_Requirements_:
Take the data below and write out exactly the lines from the one with "Continue the Blender" through the one with "bag with green"; omit every other line.

--- Provided data ---

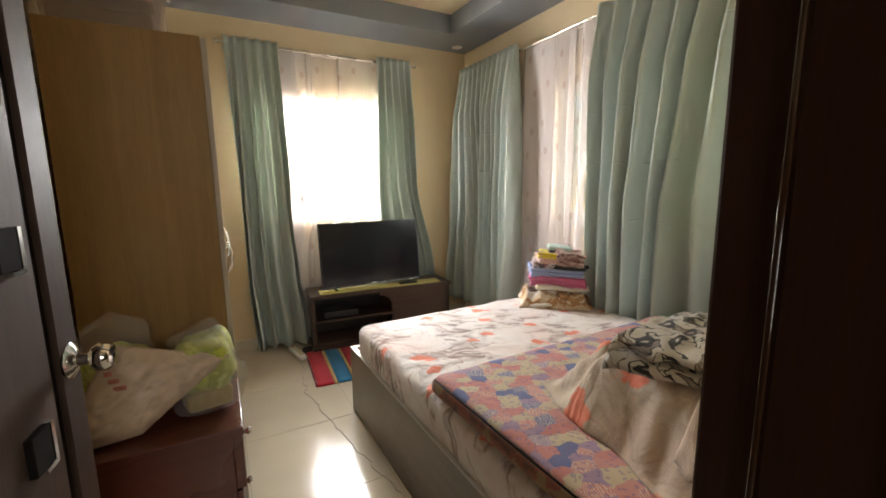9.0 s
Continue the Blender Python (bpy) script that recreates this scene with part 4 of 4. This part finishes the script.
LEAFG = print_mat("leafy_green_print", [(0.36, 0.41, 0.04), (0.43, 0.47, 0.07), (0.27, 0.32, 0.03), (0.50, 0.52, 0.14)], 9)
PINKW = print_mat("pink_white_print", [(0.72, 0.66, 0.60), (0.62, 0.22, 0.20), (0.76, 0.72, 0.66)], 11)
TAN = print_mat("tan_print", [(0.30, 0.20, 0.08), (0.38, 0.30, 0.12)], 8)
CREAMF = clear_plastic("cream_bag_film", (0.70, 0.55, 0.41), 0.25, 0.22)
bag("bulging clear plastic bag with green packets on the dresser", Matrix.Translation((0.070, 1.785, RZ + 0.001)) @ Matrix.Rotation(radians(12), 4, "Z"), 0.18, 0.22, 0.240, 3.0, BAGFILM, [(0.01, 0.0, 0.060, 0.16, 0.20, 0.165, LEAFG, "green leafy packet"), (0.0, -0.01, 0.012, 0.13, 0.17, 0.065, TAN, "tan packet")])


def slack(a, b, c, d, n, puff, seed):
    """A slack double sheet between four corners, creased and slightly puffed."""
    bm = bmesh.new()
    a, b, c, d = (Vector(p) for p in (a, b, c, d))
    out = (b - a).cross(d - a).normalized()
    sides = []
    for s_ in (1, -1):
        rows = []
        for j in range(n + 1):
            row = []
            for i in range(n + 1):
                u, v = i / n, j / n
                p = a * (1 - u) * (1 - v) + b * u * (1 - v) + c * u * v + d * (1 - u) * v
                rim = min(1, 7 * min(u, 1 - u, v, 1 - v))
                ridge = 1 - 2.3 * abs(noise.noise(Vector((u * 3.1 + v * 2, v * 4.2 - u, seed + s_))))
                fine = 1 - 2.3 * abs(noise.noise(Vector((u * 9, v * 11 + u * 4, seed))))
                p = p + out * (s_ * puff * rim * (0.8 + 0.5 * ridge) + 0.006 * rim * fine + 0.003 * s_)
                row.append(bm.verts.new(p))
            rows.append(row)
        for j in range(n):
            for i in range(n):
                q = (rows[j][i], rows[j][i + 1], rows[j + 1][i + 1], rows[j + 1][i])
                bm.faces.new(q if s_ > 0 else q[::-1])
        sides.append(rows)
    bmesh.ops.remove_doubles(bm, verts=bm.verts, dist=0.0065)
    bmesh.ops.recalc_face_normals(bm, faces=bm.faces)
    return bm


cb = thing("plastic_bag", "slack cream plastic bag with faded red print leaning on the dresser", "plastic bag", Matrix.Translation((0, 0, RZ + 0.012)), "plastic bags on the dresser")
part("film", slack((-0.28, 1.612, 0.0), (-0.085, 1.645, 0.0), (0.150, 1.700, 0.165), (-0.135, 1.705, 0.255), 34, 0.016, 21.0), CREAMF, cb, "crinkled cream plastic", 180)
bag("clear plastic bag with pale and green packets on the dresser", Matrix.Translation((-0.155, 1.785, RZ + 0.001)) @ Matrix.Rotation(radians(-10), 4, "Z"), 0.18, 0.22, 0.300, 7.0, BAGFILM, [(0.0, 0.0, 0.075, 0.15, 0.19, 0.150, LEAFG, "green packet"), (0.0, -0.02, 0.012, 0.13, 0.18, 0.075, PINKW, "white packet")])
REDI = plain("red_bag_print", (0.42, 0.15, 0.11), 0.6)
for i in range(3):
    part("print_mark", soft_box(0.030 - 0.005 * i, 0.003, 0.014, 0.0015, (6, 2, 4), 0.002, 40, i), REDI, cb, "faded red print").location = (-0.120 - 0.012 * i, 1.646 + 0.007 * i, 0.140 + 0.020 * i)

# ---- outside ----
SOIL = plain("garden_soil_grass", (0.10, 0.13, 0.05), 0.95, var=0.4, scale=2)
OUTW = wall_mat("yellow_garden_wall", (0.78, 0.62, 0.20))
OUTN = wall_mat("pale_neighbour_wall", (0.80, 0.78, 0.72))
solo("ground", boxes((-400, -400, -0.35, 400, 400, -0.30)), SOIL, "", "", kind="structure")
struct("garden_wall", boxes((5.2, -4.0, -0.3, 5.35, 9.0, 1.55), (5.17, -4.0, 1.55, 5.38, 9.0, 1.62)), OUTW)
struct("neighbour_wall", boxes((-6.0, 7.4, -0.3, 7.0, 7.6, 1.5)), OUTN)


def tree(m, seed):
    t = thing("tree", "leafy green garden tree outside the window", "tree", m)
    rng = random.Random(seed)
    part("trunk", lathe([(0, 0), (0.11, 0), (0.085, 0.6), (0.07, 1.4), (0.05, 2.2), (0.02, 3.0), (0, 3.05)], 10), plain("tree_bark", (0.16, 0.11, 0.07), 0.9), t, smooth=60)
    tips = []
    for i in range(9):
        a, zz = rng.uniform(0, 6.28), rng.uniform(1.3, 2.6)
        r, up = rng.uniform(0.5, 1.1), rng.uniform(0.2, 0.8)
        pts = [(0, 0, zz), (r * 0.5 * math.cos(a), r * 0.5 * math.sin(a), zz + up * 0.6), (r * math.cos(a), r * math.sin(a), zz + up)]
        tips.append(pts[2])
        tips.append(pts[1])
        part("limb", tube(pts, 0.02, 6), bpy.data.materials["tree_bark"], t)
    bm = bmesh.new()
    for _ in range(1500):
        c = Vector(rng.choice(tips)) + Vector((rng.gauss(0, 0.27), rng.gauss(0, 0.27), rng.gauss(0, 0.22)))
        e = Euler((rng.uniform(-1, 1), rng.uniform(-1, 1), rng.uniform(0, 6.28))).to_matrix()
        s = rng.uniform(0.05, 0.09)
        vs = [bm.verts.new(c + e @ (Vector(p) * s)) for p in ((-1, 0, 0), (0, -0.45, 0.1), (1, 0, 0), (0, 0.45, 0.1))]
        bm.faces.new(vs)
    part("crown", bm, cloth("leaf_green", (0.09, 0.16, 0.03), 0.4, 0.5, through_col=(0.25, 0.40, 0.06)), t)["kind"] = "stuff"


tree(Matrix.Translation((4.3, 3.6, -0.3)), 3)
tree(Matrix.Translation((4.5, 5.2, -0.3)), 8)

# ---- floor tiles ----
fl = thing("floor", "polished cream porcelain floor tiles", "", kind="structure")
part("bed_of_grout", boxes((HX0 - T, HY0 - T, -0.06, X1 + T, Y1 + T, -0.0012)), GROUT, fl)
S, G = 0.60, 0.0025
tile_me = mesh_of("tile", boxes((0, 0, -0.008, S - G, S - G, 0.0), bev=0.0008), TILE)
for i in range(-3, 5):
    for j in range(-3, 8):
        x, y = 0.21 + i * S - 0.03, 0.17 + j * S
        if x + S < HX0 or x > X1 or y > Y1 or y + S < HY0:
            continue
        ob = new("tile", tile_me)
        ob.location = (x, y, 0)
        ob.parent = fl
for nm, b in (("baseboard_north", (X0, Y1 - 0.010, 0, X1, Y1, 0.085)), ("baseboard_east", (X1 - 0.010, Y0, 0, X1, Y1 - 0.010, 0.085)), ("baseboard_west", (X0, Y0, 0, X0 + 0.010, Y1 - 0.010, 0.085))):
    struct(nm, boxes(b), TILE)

---

_Complete answer_:
Continue the Blender Python (bpy) script that recreates this scene with part 4 of 4. This part finishes the script.
LEAFG = print_mat("leafy_green_print", [(0.36, 0.41, 0.04), (0.43, 0.47, 0.07), (0.27, 0.32, 0.03), (0.50, 0.52, 0.14)], 9)
PINKW = print_mat("pink_white_print", [(0.72, 0.66, 0.60), (0.62, 0.22, 0.20), (0.76, 0.72, 0.66)], 11)
TAN = print_mat("tan_print", [(0.30, 0.20, 0.08), (0.38, 0.30, 0.12)], 8)
CREAMF = clear_plastic("cream_bag_film", (0.70, 0.55, 0.41), 0.25, 0.22)
bag("bulging clear plastic bag with green packets on the dresser", Matrix.Translation((0.070, 1.785, RZ + 0.001)) @ Matrix.Rotation(radians(12), 4, "Z"), 0.18, 0.22, 0.240, 3.0, BAGFILM, [(0.01, 0.0, 0.060, 0.16, 0.20, 0.165, LEAFG, "green leafy packet"), (0.0, -0.01, 0.012, 0.13, 0.17, 0.065, TAN, "tan packet")])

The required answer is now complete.